Nearly two-thirds of Montana wheat is exported – usually to Asian markets serviced by Pacific Northwest ports – and Dr. Haynes said continued consumer demand in developing economies and the weak U.S. dollar bode well for increased Montana wheat exports. “A continued weak dollar will make our grain exports more attractive to our customers abroad,” he said.
Futures prices “suggest that grain prices will remain well above historical averages through the 2012 harvest,” he said.
Wheat sold in Montana averaged $7.53 per bushel since the July harvest, according to the Montana Agricultural Statistics Service. That’s about $1.25 higher than the 2010 market average and $2.38 better than 2009, when the recession is said to have kicked in. In mid-January, Montana wheat was averaging $7.55, with spring wheat selling at $8.21.
Wheat prices have followed corn prices, which had been propped up by federal subsidies to giant ethanol refiners such as Archer-Daniels-Midland that were converting about 40 percent of the nation’s corn into motor fuel. That subsidy ended last year but prices have remained strong.
The ag economist warned that expanding global plantings in reaction to high prices still means that “wheat is never more than a year away from $5 (per bushel)” yet “farmers know how to make profit with five-and-a-half dollar wheat.”
“We’re seeing cattle prices we wouldn’t have dreamed of” with light calves selling at more than $2 a pound. The U.S. Department of Agriculture Market News Service says feeder cows in Billings auctions were selling for more than $1 a pound – historically a good price for light steers – while heavy heifers were bringing anywhere from $1.25 to almost $2 per pound.
A low cattle inventory (around 2.5 million head for Montana) and record beef exports to bursting Asian economies should keep cattle prices strong, he said.
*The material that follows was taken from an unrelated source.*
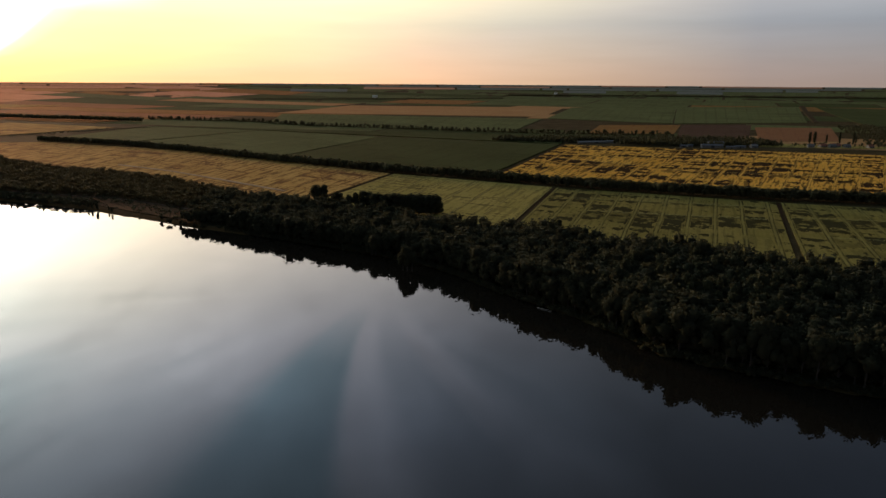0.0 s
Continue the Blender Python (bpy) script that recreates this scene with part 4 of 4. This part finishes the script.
for k, (a, b, hgt, gap) in enumerate((
        ((90, 1212), (330, 1215), 8, 4), ((330, 1215), (560, 1215), 7, 4), ((340, 1130), (500, 1140), 5, 6), ((740, 1150), (1000, 1700), 8, 7),
        ((720, 1060), (1100, 1600), 9, 6), ((-1998, 2099), (-1196, 1853), 12, 4), ((-1196, 1853), (-715, 1693), 17, 3.4),
        ((-1246, 1302), (-833, 1170), 3, 9), ((-798, 1167), (-606, 1498), 4, 6), ((-2300, 2000), (-1750, 1780), 8, 7), ((351, 3868), (1219, 3747), 16, 9), ((1219, 3747), (2090, 3408), 16, 9),
        ((-900, 3300), (300, 3600), 9, 8), ((-3300, 1900), (-2500, 2150), 10, 7),
        ((-3600, 2200), (-2600, 3300), 10, 8))):
    p = along([a, b], gap * 0.62)
    g = np.random.default_rng(60 + k)
    p = np.concatenate([p + g.normal(0, 3 + gap * 0.3, p.shape) for _ in range(2)])
    forest("tree_belt", p, hgt * g.uniform(0.6, 1.0, len(p)) * (0.75 if hgt > 10 else 0.9), "full", M["hedge"], "dark belt of trees across the far plain", 8, 0.09, 80 + k, 2.1, False, None, 2)

for g in (bank_tree, slim_tree, poplar_tree, shrub, tall_tree, tip, row_tree):
    g.done()

# ------------------------------------------------------------ farm and hamlet


def box(bm, x0, x1, y0, y1, z0, z1):
    v = [bm.verts.new(q) for q in ((x0, y0, z0), (x1, y0, z0), (x1, y1, z0), (x0, y1, z0), (x0, y0, z1), (x1, y0, z1), (x1, y1, z1), (x0, y1, z1))]
    for f in ((3, 2, 1, 0), (4, 5, 6, 7), (0, 1, 5, 4), (1, 2, 6, 5), (2, 3, 7, 6), (3, 0, 4, 7)):
        bm.faces.new([v[i] for i in f])


def building(name, x, y, turn, length, width, eaves, ridge, wall_mat, roof_mat, label, windows=4, door=3.0, chimney=False):
    """A gabled building: walls up into the gables, two roof slopes with overhang, windows with sills and a door."""
    root = new(name)
    root.matrix_basis = pose(x, y, float(land(x, y)), 0, 0, turn)
    a, b = length / 2, width / 2
    bm = bmesh.new()
    box(bm, -a, a, -b, b, -0.5, eaves)
    for sx in (-a, a - 0.3):
        v = [bm.verts.new(q) for q in ((sx, -b, eaves), (sx, b, eaves), (sx, 0, ridge), (sx + 0.3, -b, eaves), (sx + 0.3, b, eaves), (sx + 0.3, 0, ridge))]
        for f in ((0, 2, 1), (3, 4, 5), (0, 3, 5, 2), (1, 2, 5, 4)):
            bm.faces.new([v[i] for i in f])
    bmesh.ops.recalc_face_normals(bm, faces=bm.faces)
    part("wall", bm, wall_mat, root)
    o, t = 0.6, 0.25
    drop = (ridge - eaves) / b * o
    bm = bmesh.new()
    for side in (-1, 1):
        v = [bm.verts.new(q) for q in ((-a - o, side * (b + o), eaves - drop), (a + o, side * (b + o), eaves - drop), (a + o, 0, ridge + 0.02), (-a - o, 0, ridge + 0.02),
                                       (-a - o, side * (b + o), eaves - drop + t), (a + o, side * (b + o), eaves - drop + t), (a + o, 0, ridge + t), (-a - o, 0, ridge + t))]
        for f in ((3, 2, 1, 0), (4, 5, 6, 7), (0, 1, 5, 4), (1, 2, 6, 5), (2, 3, 7, 6), (3, 0, 4, 7)):
            bm.faces.new([v[i] for i in f])
    bmesh.ops.recalc_face_normals(bm, faces=bm.faces)
    roof = part("roof", bm, roof_mat, root)
    for k in range(windows):
        wx = -a + length * (k + 0.5) / windows
        if abs(wx) < door / 2 + 1.0 and windows % 2:
            continue
        bm = bmesh.new()
        box(bm, wx - 0.6, wx + 0.6, -b - 0.05, -b + 0.1, eaves * 0.4, eaves * 0.4 + 1.2)
        win = part("window", bm, M["glass"], root)
        bm = bmesh.new()
        box(bm, wx - 0.72, wx + 0.72, -b - 0.12, -b, eaves * 0.4 - 0.12, eaves * 0.4)
        part("sill", bm, M["white"], win)
    bm = bmesh.new()
    box(bm, -door / 2, door / 2, -b - 0.08, -b + 0.1, 0, min(eaves - 0.4, door * 1.1 if door > 2 else 2.05))
    part("door", bm, M["dark"], root)
    if chimney:
        bm = bmesh.new()
        box(bm, a * 0.4, a * 0.4 + 0.7, -0.35, 0.35, ridge - 0.8, ridge + 1.0)
        part("chimney", bm, M["tile"], roof)
    return tagged(root, label, "building")


building("barn", 419, 1108, -3, 32, 10, 3.6, 5.4, M["white"], M["sheet"], "long pale barn with a grey sheet metal roof at the farm", 6, 5.0)
building("barn", 440, 1148, -3, 24, 11, 4.0, 6.5, M["white"], M["sheet"], "smaller pale barn with a grey sheet metal roof behind the farm", 4, 4.0)
building("barn", 254, 1180, 14, 62, 7, 2.6, 3.6, M["white"], M["white"], "very long low pale shed among the dark farm trees", 10, 4.0)
building("shed", 408, 1266, -4, 22, 8, 3.2, 4.8, M["white"], M["sheet"], "low pale shed behind the farm trees", 3, 3.0)
for x, y, l in ((376, 1112, 9), (389, 1120, 8), (462, 1106, 16), (444, 1095, 14)):
    building("shed", x, y, -3 + 8 * math.sin(x), l, 6, 2.6, 3.8, M["white"], M["sheet"], "small white shed in the farmyard", 2, 2.2)
building("farmhouse", 486, 1112, 12, 10, 8, 3.0, 5.4, M["white"], M["white"], "white farmhouse with a pale roof beside the barns", 4, 1.2, True)
for k, (x, y, l) in enumerate(((578, 1118, 9), (600, 1124, 11), (612, 1118, 10), (622, 1126, 12), (636, 1120, 9), (668, 1112, 9))):
    building("house", x, y, (-8, 10, 4, -14, 6, 12)[k], l, 8, 3.0, 5.8, M["white"], M["tile"] if k % 2 else M["sheet"], "small white house with a pitched roof in the hamlet", 3, 1.1, True)
building("cabin", -183, 560, 24, 9, 6, 2.8, 5.0, M["white"], M["sheet"], "small pale cabin among the trees above the grassy bank", 2, 1.0)
building("far_hall", -2850, 2290, 20, 46, 18, 8, 12, M["white"], M["sheet"], "white hall at the edge of the far village", 4, 5)
for k, (x, y) in enumerate(((-2700, 2080), (-2760, 2010), (-2640, 2190), (-2800, 2140), (-2700, 2260), (-2880, 2060), (-2590, 2310), (-2920, 2420), (-2960, 1990))):
    building("house", x, y, 25 * k, 16, 10, 4.5, 8.5, M["white"], M["tile"], "white house with a tiled roof in the far village", 3, 1.2)

column = Grove("poplar", "column", range(71, 74), 260, 0.045, M["leaf"], "slender dark columnar poplar beside the hamlet", "poplars by the hamlet")
for x, y, h in ((612, 1189, 19), (620, 1189, 20), (641, 1191, 15), (660, 1186, 20), (682, 1183, 19), (690, 1190, 12)):
    column.plant(x, y, 2.0, h, rng, 1.0)
column.done()
for poly, gap, hh, seed in (([(90, 1195), (230, 1160), (330, 1130), (400, 1125), (500, 1122), (545, 1135), (540, 1240), (420, 1270), (100, 1245)], 6.2, 8.5, 91), ([(560, 1130), (700, 1125), (720, 1160), (570, 1170)], 11, 5.5, 92),
                            ([(690, 1150), (740, 1090), (1000, 1500), (980, 1720), (900, 1640)], 12, 7, 93), ([(-3000, 1950), (-2550, 2150), (-2600, 2500), (-3050, 2300)], 26, 8, 94)):
    p = scatter(poly, gap, seed)
    near = np.min([np.maximum(np.abs(p[:, 0] - x) - a, np.abs(p[:, 1] - y) - b) for x, y, a, b in ((419, 1108, 20, 9), (440, 1148, 15, 9), (254, 1172, 36, 24), (408, 1266, 14, 9), (486, 1112, 10, 9))], axis=0)
    p = p[near > 0]
    forest("farm_trees", p, np.random.default_rng(seed).uniform(0.5, 1.15, len(p)) * hh, "full", M["hedge"], "dark trees crowded round the farm buildings", 18, 0.11, seed, 1.3, False, lobes=4)


def silo(x, y, h, r):
    root = new("silo")
    root.matrix_basis = pose(x, y, float(land(x, y)))
    for k in range(3):
        bm = bmesh.new()
        bmesh.ops.create_cone(bm, cap_ends=True, segments=20, radius1=r, radius2=r, depth=h, matrix=Matrix.Translation((k * 2.3 * r, 0, h / 2)))
        drum = part("drum", bm, M["bright"], root)
        bm = bmesh.new()
        bmesh.ops.create_cone(bm, cap_ends=True, segments=20, radius1=r * 1.05, radius2=0.4, depth=r * 0.7, matrix=Matrix.Translation((k * 2.3 * r, 0, h + r * 0.35)))
        part("cap", bm, M["bright"], drum)
    tagged(root, "row of white grain silos far out on the plain", "silo")


silo(615, 3990, 9, 2.6)
silo(-351, 3640, 9, 4)
silo(-2799, 2660, 24, 5)

# ------------------------------------------------------------ in the river
make_island("sandbar", BAR, 0.7, "low sandbar with a line of shrubs in the river", M["sand"], 7)
pts = scatter([tuple(q) for q in np.array(BAR) * 0.999], 3.2, 95)
forest("sandbar_shrubs", pts, np.random.default_rng(96).uniform(2.0, 5.5, len(pts)), "bush", M["leaf"], "dark shrubs crowding the low sandbar", 40, 0.11, 97, 1.1, False, 0.5)
make_island("mudflat", [(-1172, 508), (-1150, 512), (-1142, 517), (-1152, 520), (-1168, 514)], 0.25, "thin mudflat just above the water", M["sand"], 8)
make_island("mudflat_2", [(-1132, 519), (-1112, 524), (-1106, 530), (-1118, 532), (-1130, 525)], 0.25, "thin mudflat just above the water", M["sand"], 9)


def driftlog(x, y, turn, length):
    root = new("drift_log")
    root.matrix_basis = pose(x, y, 0.05, 0, 0, turn)
    rows = [(0, 0, -length / 2, 0.16), (0.05, 0.1, -length / 6, 0.24), (0, 0.05, length / 5, 0.22), (0.1, 0, length / 2, 0.08)]
    v, f = tube(rows, 8)
    v = np.array(v)[:, [2, 0, 1]]
    part("trunk", mesh_of("trunk", v, f, M["wood"], True), None, root)
    for k, (px, lean) in enumerate(((-length * 0.2, 0.7), (length * 0.1, -0.5), (length * 0.3, 0.4))):
        v, f = tube([(px, 0, 0.1, 0.08), (px + 0.2, lean * 0.6, 0.6, 0.05), (px + 0.5, lean, 1.1 + 0.2 * k, 0.02)], 5)
        part("branch", mesh_of("branch", v, f, M["wood"], True), None, root)
    tagged(root, "dark drift log with bare branches floating off the island", "log")


driftlog(-389, 202, 35, 3.4)


# a thin flat mirror ribbon for each pale streak on the river
def foam(x, y, turn, length, bend):
    n = 14
    bm = bmesh.new()
    prev = None
    for k in range(n + 1):
        t = k / n
        w = 0.24 * math.sin(math.pi * min(max(t, 0.04), 0.96)) + 0.06
        px, py = (t - 0.5) * length, bend * math.sin(math.pi * t) + 0.15 * math.sin(9 * t)
        ring = [bm.verts.new(q) for q in ((px, py - w, 0.012), (px, py, 0.02), (px, py + w, 0.012))]
        if prev:
            bm.faces.new((prev[0], ring[0], ring[1], prev[1]))
            bm.faces.new((prev[1], ring[1], ring[2], prev[2]))
        prev = ring
    me = bpy.data.meshes.new("foam_streak")
    bm.to_mesh(me)
    bm.free()
    me.materials.append(M["foam"])
    ob = new("foam_streak", me)
    ob.matrix_basis = pose(x, y, 0.02, 0, 0, turn)
    tagged(ob, "pale curved streak on the calm river", "foam", "foam streaks on the river")


for x, y, turn, l, bend in ((-302, 396, 40, 5.0, 1.2), (-260, 352, 40, 3.6, 0.4), (-237, 326, 60, 3.6, 0.9), (-230, 322, 20, 2.2, -0.4), (-222, 305, 40, 1.4, 0.2), (-164, 208, 40, 0.9, 0.1), (-208, 268, 30, 0.8, 0.1)):
    foam(x, y, turn, l, bend)


def fallen_tree(x, y, turn, length, seed):
    g = np.random.default_rng(seed)
    root = new("fallen_tree")
    root.matrix_basis = pose(x, y, 0.6, 0, 0, turn)
    v, f = tube([(0, 0, -length * 0.2, 0.3), (0.1, 0.1, length * 0.3, 0.24), (0.0, 0.3, length * 0.7, 0.14), (0.2, 0.3, length, 0.04)], 7)
    v = np.array(v)[:, [2, 0, 1]]
    v[:, 2] += v[:, 0] * 0.12
    part("trunk", mesh_of("trunk", v, f, M["bark"], True), None, root)
    for k in range(7):
        px = length * g.uniform(0.3, 0.95)
        d = g.normal(0, 1.3, 2)
        v, f = tube([(px, 0.2, px * 0.12, 0.09), (px + 0.5, d[0] * 0.5, px * 0.12 + 0.8, 0.05), (px + 0.9, d[0], px * 0.12 + 1.4 + abs(d[1]), 0.02)], 5)
        part("branch", mesh_of("branch", v, f, M["bark"], True), None, root)
    c = [(length * q, g.normal(0, 0.5), 0.5 + 0.12 * length * q + g.uniform(0, 1.6)) for q in (0.2, 0.35, 0.5, 0.6, 0.7, 0.8, 0.9, 1.0)]
    v, f, n = leaf_quads(g, c, [(0.75, 0.6, 0.55)] * 8, 240, 0.3)
    part("crown", mesh_of("crown", v, f, M["leaf"], True, normals=n), None, root)
    tagged(root, "dark tree fallen outwards over the water at the island", "tree")


for x, y, turn, l, seed in ((-466, 237, 25, 7, 1), (-463, 232, 8, 6, 2), (-458, 226, -12, 5, 3), (-471, 240, 50, 6, 4)):
    fallen_tree(x, y, turn, l, seed)


def driftwood(x, y, turn, length, k):
    v, f = tube([(0, 0, -length / 2, 0.12), (0.1 * k, 0.1, 0, 0.2), (0, 0.2, length / 2, 0.06)], 6)
    v = np.array(v)[:, [2, 0, 1]]
    ob = new("driftwood", mesh_of("driftwood", v, f, M["drift_pale"], True))
    ob.matrix_basis = pose(x, y, 0.2, 0, 0, turn)
    tagged(ob, "bleached piece of driftwood lying at the water's edge", "driftwood", "driftwood on the shore")


for k in range(9):
    driftwood(44 + 1.5 * k if k < 4 else 74 + 2.6 * k, 306 - 1.6 * k if k < 4 else 264 - 2.6 * (k - 3), -50 + 22 * k, 1.6 + 0.3 * (k % 3), k % 3 - 1)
The low-priced U.S. dollar also has curbed Canadian shipments of slaughter cattle and beef into U.S. markets, he added.
“The decline in Canadian imports has been offset by a 25 percent increase in feeder cattle from Mexico, due to drought conditions,” he said.
He said Montana has close to a million acres of former cropland retired and planted to ground cover under the multi-year contracts in the federal Conservation Reserve Program (CRP).
Those contracts are expiring soon and idled land might be converted back to rangeland. “Maybe we’ll see some (cattle) herd expansion” as those contracts expire, and grazing is allowed, he said.
When CRP was established in the 1980s, cattlemen’s groups insisted that haying or grazing not be permitted on CRP land for fear of a price-depressing herd expansion.
Domestically, Dr. Haynes said: “The economic downturn has changed the price relationship between cheaper (hamburger) and more expensive (steak) cuts of beef. While prices have increased for both, hamburger prices have increased at a faster rate because of the increased demand for lower-cost beef products … ”
Montana ranchers typically market calves and yearlings to Midwest and Great Plains feedlots to be fattened for slaughter. Montana producers “depend on the steak market for their high-quality beef,” he said.
Drought in Texas and other plains cattle states saw hay reach unprecedented heights of $300 per ton, but Dr. Haynes said Montana hay wasn’t headed for the Lone Star state. “It’s going to Idaho,” he said.
“Montana hay is being cubed in Idaho and shipped to Asia.”
Asian markets also are a prime target of the burgeoning Montana alternative crop market.
Montana produces 38.8 percent of the nation’s lentils, 29.1 percent of dry peas and 46.4 percent of Austrian winter peas.
Consumer prices for livestock products (meat, dairy and eggs) went up 10 percent last year. Wheat-based products went up by 5.6 percent.
The U.S. Department of Agriculture has forecast a rise of 2.5-3.5 percent in food prices this year.
Dr. Haynes noted that farm-gate prices for raw products such as crops or livestock account for a mere 19 cents out of each dollar consumers pay for food.
Labor costs along the food-processing chain come to 39 percent – double the farmer’s share – while packaging and advertising 12 percent and transportation 4 percent, according to Dr. Haynes’ figures. “Other off-farm costs” make up the remainder.